Hungerford, Daniel and Vivancos, Roberto and Read, Jonathan M and Bonnett, Laura J and Bar-Zeev, Naor and Iturriza-Gómara, Miren and Cunliffe, Nigel A and French, Neil (2018) Mitigating bias in observational vaccine effectiveness studies using simulated comparator populations : Application to rotavirus vaccination in the UK. Vaccine, 36 (45). pp. 6674-6682. ISSN 0264-410X
Full text not available from this repository.Abstract
BACKGROUND: Measuring vaccine effectiveness (VE) relies on the use of observational study designs.

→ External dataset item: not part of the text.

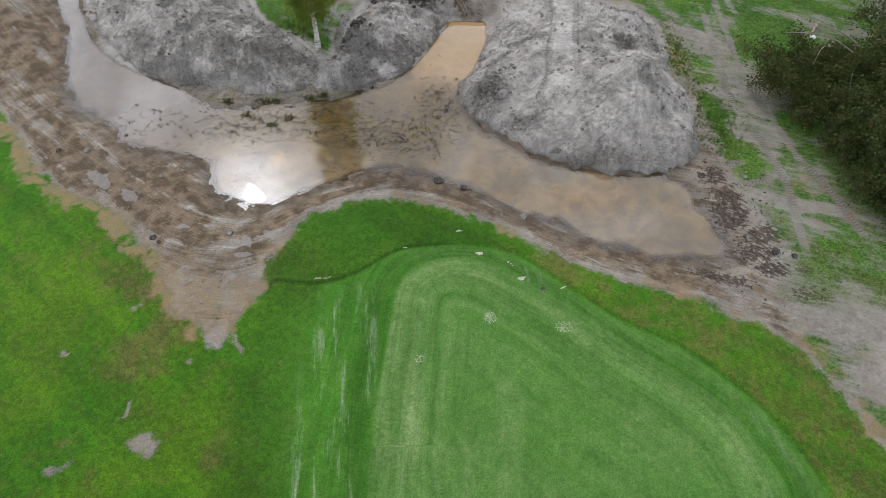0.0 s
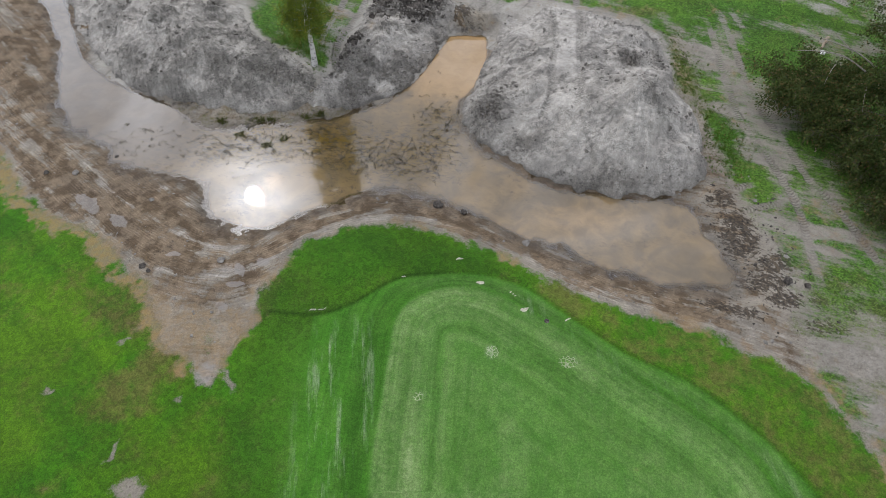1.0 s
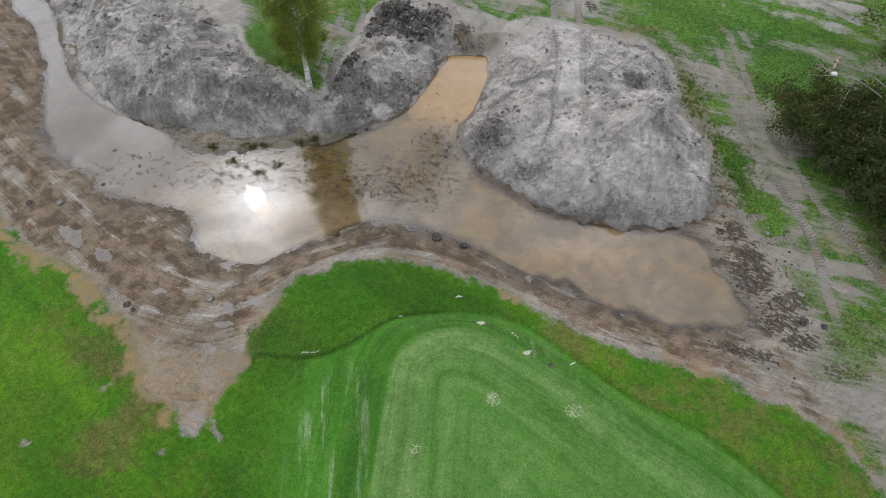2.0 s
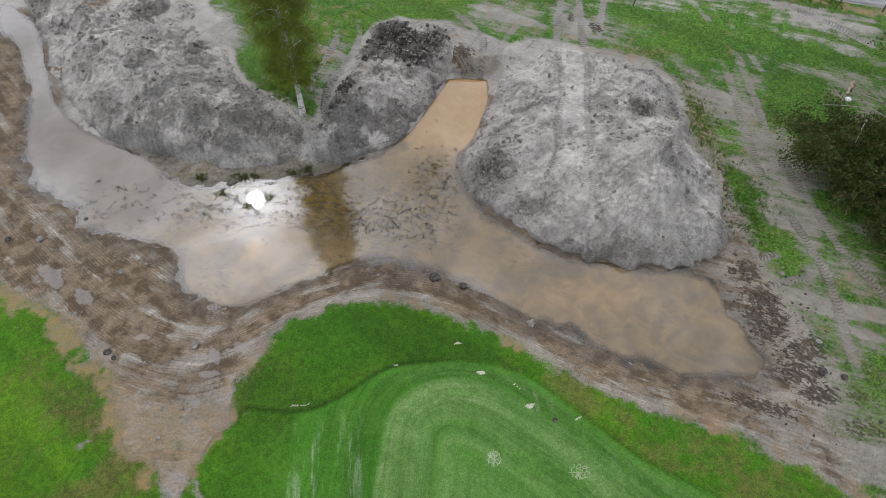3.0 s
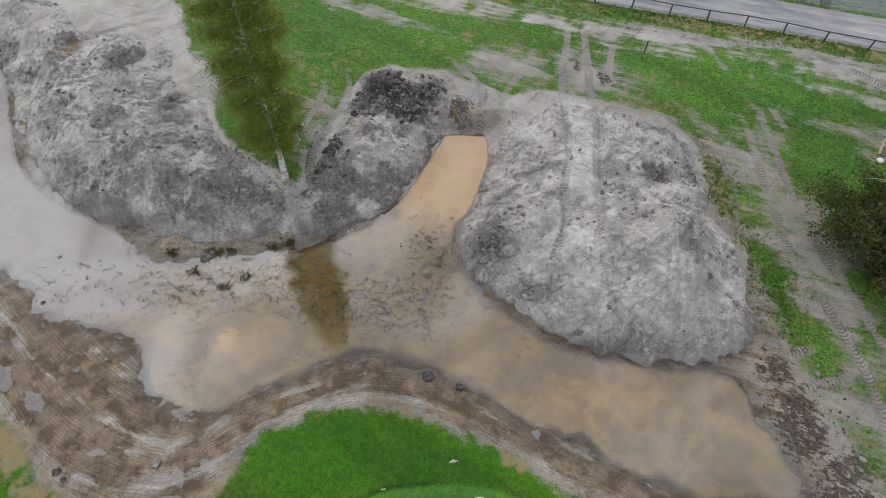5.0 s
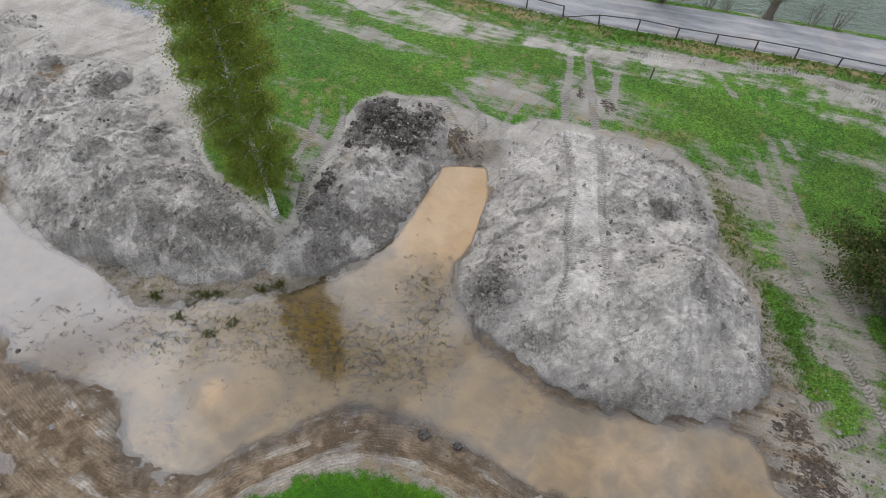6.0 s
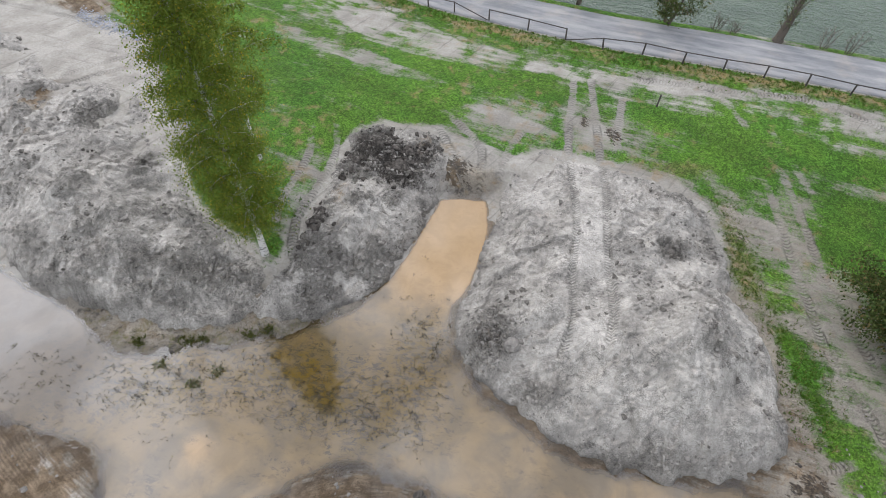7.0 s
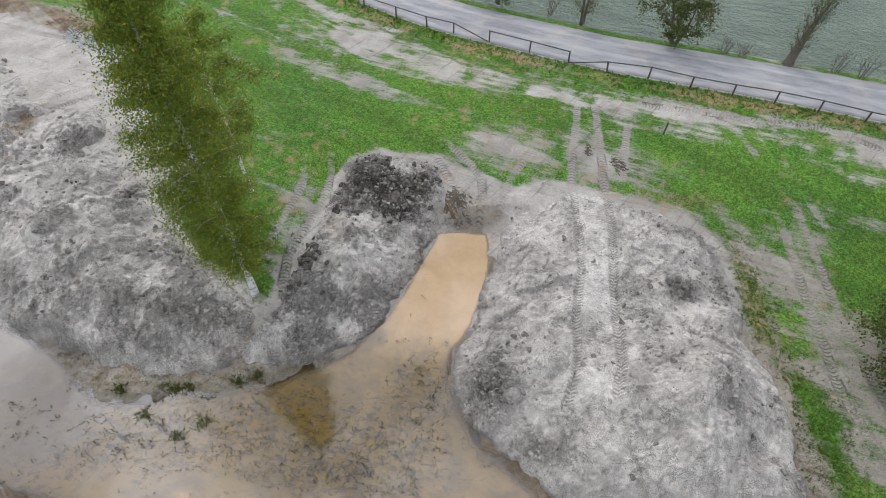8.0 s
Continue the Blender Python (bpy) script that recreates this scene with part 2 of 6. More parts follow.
# crawler tracks: lines on the ground, half a band wide
BANK_LINE = rounded([(-60, 62), (-36, 38), (-29, 31.2), (-22, 25.6), (-16.5, 21.2), (-11.5, 19.4), (-7.4, 21.6), (-3, 23.1), (1, 22.2), (5, 19.8), (10, 17.4), (16, 15), (30, 8)], closed=False, cuts=3)
GROUND_TRACKS = [rounded(line, closed=False, cuts=3) for line in (
    [(19.6, 42.5), (19.9, 40.0), (19.7, 35.0), (19.4, 31.3), (19.9, 28.2), (20.2, 25.9), (20.3, 23.0), (19.8, 20.0), (19.5, 17.7)],
    [(20.9, 42.5), (21.2, 39.2), (21.1, 35.4), (21.2, 31.6), (21.5, 28.7), (21.8, 25.6), (22.5, 23.7), (22.8, 22.1), (23.2, 19.3)],
    [(8.3, 43.0), (8.5, 45.5), (9.3, 49.5), (9.5, 51.0)],
    [(10.2, 43.0), (10.3, 45.0), (10.6, 49.5), (10.7, 51.0)],
    [(11.4, 44.0), (11.6, 45.5), (12.6, 49.2)],
    [(20.9, 42.0), (20.7, 43.1), (19.7, 46.5), (18.9, 48.6), (17.4, 49.5)],
    [(22.4, 40.5), (21.8, 42.9), (21.2, 46.0)],
    [(1.5, 41.7), (1.2, 43.8), (0.2, 46.3)],
    [(2.7, 41.4), (3.0, 44.3), (1.3, 46.8), (0.2, 48.1)],
    [(3.8, 41.6), (4.7, 44.3), (5.8, 46.0)],
    [(16.6, 25.0), (18.8, 25.4)],
    [(16.5, 23.1), (19.7, 23.9)],
    [(-28, 50.6), (-24.7, 53.1), (-21.2, 54.3)],
    [(-36.5, 62.2), (-31.3, 60.4), (-27.0, 59.0)],
    [(-27.2, 49.9), (-24.0, 52.0), (-20.4, 52.9)],
    [(13.0, 51.0), (19.5, 49.3), (24.0, 48.3), (27.5, 46.0), (31, 43)],
    [(-7.6, 36.0), (-7.7, 38.7), (-7.0, 40.7), (-6.1, 43.8), (-6.3, 47)],
    [(-8.9, 38.2), (-8.6, 40.7), (-7.7, 43.8), (-7.9, 47)])]
HEAP_TRACKS = [rounded(line, closed=False, cuts=3) for line in (
    [(8.4, 43.5), (8.2, 41.5), (7.9, 37.6), (7.2, 34.5), (6.9, 32.1), (6.1, 29.6)],
    [(10.3, 43.5), (10.1, 41.5), (9.5, 37.6), (9.1, 34.5), (8.8, 32.1), (8.1, 29.6)])]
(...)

However, achieving robust estimates of direct and indirect VE is frequently compromised by bias, particularly when using syndromic diagnoses of low-specificity. METHODS: In order to mitigate confounding between the measured outcome and vaccine uptake, we developed a method to balance comparator populations using individual-level propensity scoring derived from the vaccine-exposed population, and applied it to the unexposed comparator population. Indirect VE was estimated by comparing the unvaccinated vaccine-exposed group with a propensity score-simulated unvaccinated, unexposed group. Direct VE was derived by removing indirect VE from the overall VE. We applied this method to an evaluation of the effectiveness of infant rotavirus vaccination in the UK. Using a general practice cohort of 45,259 live births between May 2010 and December 2015, we calculated indirect and direct VE against consultations for acute gastroenteritis using conventional and vaccination-propensity adjustment comparator populations. RESULTS: The overall VE during the rotavirus-season (January-May) calculated using mixed-effects Cox regression was 30% [95% confidence intervals (95% CI: 25,35%)]. Use of conventional comparator populations resulted in implausible VE estimates -14% (95% CI: -41,7%) for direct and 29% (95% CI: 14,42%) for indirect effects. Applying our alternative method, direct VE was 26% (95% CI: 1,45%) and indirect VE was 8% (95% CI: -19,29%). CONCLUSIONS: Estimating VE using propensity score simulated comparator populations, particularly for studies using routine health data with syndromic, low-specificity endpoints will aid accurate measurement of the broader public health impact of a vaccine programme.